Naota lives with his lecherous father Kamon and his baseball-coaching grandfather Shigekuni at their family bakery. Naota admires greatly his older brother Tasuku, a baseball phenom who has gone to America to play baseball and appears in the series only in a flashback scene. As the series progresses, it is apparent that Naota has grown up without a maternal figure. In addition to being hounded by Haruko, he is under observation later in the series by a man named Commander Amarao, who, with his assistant, Lt. Kitsuribami, are attempting to stop both Haruko and Medical Meccanica.
FLCL is both a comedy and a drama, as well as being, at turns, a horror story, a soap opera and a science fiction drama. Its comedic side is most noticeable, as it satirizespop culture icons such as John Woo and South Park, not to mention other anime such as Neon Genesis Evangelion and Lupin III. Puns and suggestive metaphors fly freely. However, its comedic elements at times overshadow what is, at its core, a very mental coming of age story. The stranger elements often reflect the confusion and awkwardness of puberty, or possibly mankind in general.

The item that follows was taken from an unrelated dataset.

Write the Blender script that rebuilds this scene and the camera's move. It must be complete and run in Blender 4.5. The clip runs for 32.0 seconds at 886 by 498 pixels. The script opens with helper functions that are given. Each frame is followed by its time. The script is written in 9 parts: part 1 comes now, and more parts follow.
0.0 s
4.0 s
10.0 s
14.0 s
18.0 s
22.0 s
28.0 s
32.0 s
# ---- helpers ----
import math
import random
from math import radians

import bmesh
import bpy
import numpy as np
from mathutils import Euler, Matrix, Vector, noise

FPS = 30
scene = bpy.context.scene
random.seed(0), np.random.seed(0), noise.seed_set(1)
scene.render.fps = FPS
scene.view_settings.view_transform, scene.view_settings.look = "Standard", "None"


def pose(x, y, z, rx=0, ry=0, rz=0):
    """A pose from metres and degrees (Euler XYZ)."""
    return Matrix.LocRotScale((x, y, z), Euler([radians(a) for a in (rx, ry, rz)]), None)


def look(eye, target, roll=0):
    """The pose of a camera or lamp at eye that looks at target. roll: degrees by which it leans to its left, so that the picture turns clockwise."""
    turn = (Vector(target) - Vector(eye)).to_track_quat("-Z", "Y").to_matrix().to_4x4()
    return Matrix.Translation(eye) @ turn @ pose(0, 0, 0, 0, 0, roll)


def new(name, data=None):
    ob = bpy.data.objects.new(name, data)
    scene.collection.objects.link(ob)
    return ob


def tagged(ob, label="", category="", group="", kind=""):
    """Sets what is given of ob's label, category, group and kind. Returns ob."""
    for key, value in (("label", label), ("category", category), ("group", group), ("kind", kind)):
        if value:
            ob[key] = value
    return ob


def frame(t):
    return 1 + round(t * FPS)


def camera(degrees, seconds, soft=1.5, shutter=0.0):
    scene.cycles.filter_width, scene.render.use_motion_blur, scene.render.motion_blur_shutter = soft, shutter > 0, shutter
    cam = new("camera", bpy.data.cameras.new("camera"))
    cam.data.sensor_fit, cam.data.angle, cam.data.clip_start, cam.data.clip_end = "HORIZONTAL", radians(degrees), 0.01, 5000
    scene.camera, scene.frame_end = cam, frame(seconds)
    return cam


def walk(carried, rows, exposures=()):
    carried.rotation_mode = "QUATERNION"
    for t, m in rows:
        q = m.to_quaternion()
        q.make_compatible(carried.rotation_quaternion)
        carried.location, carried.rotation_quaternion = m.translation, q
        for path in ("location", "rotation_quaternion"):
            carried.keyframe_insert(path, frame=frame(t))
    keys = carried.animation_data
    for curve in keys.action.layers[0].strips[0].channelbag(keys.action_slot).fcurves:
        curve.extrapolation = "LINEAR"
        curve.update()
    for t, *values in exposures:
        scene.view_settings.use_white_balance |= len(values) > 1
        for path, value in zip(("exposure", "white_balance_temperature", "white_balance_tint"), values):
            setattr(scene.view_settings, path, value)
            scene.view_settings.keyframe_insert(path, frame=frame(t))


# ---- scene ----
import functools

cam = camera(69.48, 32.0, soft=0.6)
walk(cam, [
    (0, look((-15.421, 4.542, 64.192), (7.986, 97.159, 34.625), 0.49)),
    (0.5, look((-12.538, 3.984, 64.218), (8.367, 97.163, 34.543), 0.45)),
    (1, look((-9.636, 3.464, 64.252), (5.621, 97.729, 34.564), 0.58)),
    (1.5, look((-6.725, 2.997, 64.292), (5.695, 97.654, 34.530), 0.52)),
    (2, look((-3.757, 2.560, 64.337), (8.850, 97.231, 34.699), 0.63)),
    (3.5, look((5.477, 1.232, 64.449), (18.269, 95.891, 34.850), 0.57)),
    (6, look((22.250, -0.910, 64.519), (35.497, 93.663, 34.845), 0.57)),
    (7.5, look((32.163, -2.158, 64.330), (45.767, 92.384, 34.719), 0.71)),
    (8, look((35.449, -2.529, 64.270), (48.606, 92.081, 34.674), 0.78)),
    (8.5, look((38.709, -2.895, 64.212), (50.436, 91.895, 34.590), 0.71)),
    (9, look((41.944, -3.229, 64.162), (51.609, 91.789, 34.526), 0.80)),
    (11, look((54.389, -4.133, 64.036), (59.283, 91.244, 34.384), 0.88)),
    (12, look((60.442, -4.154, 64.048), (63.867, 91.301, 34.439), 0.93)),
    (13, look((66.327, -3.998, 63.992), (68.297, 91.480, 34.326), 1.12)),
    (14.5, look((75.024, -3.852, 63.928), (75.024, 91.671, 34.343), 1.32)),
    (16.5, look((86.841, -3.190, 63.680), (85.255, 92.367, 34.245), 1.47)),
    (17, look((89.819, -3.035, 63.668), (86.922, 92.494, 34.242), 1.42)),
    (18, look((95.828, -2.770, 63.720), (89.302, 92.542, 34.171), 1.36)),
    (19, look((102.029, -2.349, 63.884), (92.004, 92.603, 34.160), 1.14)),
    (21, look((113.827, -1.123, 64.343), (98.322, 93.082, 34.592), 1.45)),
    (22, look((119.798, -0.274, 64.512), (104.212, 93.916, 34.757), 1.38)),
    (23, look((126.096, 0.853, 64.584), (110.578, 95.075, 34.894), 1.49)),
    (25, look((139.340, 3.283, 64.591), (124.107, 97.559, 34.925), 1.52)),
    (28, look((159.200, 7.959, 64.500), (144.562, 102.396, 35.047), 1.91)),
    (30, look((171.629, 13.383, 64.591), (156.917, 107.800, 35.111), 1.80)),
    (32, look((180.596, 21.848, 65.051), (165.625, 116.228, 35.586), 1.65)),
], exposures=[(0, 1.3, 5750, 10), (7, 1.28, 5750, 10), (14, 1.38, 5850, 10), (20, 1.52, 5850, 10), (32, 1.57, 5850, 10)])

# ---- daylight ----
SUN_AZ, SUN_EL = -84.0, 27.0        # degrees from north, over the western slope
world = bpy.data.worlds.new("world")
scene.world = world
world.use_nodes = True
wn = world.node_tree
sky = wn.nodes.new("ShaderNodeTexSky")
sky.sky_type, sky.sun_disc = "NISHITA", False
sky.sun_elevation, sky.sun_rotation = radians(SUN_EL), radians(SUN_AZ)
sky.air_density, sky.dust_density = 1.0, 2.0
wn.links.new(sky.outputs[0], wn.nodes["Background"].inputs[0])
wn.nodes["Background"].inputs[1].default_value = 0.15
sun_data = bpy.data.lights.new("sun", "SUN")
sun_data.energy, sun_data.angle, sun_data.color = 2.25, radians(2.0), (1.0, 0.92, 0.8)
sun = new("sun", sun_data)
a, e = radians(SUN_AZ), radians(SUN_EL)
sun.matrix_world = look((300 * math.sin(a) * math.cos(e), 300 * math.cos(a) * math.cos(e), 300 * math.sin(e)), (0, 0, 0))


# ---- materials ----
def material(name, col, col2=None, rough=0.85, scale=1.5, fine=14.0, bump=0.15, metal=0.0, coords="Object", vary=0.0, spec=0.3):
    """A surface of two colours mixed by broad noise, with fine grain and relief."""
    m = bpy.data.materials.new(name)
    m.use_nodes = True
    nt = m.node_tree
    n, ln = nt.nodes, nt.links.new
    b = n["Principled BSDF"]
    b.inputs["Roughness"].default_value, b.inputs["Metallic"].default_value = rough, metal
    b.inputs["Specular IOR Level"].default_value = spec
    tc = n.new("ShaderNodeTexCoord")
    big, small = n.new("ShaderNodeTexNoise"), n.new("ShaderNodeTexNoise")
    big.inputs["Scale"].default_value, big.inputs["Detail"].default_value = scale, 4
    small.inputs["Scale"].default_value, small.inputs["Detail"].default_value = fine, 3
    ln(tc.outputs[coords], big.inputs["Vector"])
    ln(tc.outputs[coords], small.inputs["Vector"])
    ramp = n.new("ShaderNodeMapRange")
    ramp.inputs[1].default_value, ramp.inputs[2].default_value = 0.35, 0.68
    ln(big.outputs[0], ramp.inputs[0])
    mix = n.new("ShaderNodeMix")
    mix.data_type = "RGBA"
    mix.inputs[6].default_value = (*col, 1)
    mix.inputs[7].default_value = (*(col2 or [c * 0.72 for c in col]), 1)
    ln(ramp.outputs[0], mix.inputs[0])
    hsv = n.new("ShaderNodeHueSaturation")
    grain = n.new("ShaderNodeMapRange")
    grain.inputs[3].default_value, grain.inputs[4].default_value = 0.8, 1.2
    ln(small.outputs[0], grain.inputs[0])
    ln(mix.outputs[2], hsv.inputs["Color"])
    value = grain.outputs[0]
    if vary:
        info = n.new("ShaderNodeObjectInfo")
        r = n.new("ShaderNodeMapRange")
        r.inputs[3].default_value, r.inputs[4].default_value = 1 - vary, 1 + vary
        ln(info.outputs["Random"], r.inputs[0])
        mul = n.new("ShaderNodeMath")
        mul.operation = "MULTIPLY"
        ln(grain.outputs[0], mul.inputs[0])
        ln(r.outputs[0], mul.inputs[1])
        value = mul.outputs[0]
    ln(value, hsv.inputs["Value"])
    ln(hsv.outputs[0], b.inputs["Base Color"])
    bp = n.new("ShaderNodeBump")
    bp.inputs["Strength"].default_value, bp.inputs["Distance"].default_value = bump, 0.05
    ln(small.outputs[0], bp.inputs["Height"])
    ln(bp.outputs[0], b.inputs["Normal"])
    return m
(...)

Eri Ninamori, who goes by her last name. She is the daughter of the mayor of Mabase and for reasons never made clear frequently wears a shirt saying USSR on it.
Archetype/Based on: None in particular. She most closely resembles the princesses and daughters of the President who want nothing more than normal lives.
Mamimi Samejima, who was Naota's older brother's girlfriend, but since he has gone away she dotes on Naota. She attends school infrequently, smokes and has arsonistic tendencies, and may be poor and living under a bridge.
Archetype/Based on: Closely resembles Charlotte from Lost in Translation (who smokes and takes pictures, like Mamimi) - although she can't actually be based on her since LiT came out three years after FLCL - and Charlene McGee, from Firestarter, (who sets fire to things, like Mamimi).
A significant element of '\'FLCL's'' appeal is its music. Most of the background music was scored/produced by the band "the pillows," which has generated mass success and appreciation since the anime's release abroad. Two soundtrack compact discs were released in Japan.
Mamimi is never shown actually setting fire to anything. Although she smokes cigarettes throught the whole of the series, she is never shown lighting them. A seemingly throw-away detail, it takes on new meaning when the second episode, FireStarter, is viewed in the context of the Stephen King book of the same name. In it, a young girl is born with the ability to start fires with her mind (this is called pyrokinesis), and by the odd standards of FLCL it is entirely possible, since no contrary evidence exists, that Mamimi is in fact starting the fires with her mind.
Most of the vehicles in the series (such as Haruko's Vespa) appear to have been taken out of a European setting (such as Gaku's three wheeled truck and Amarao's Volkswagen Rabbit.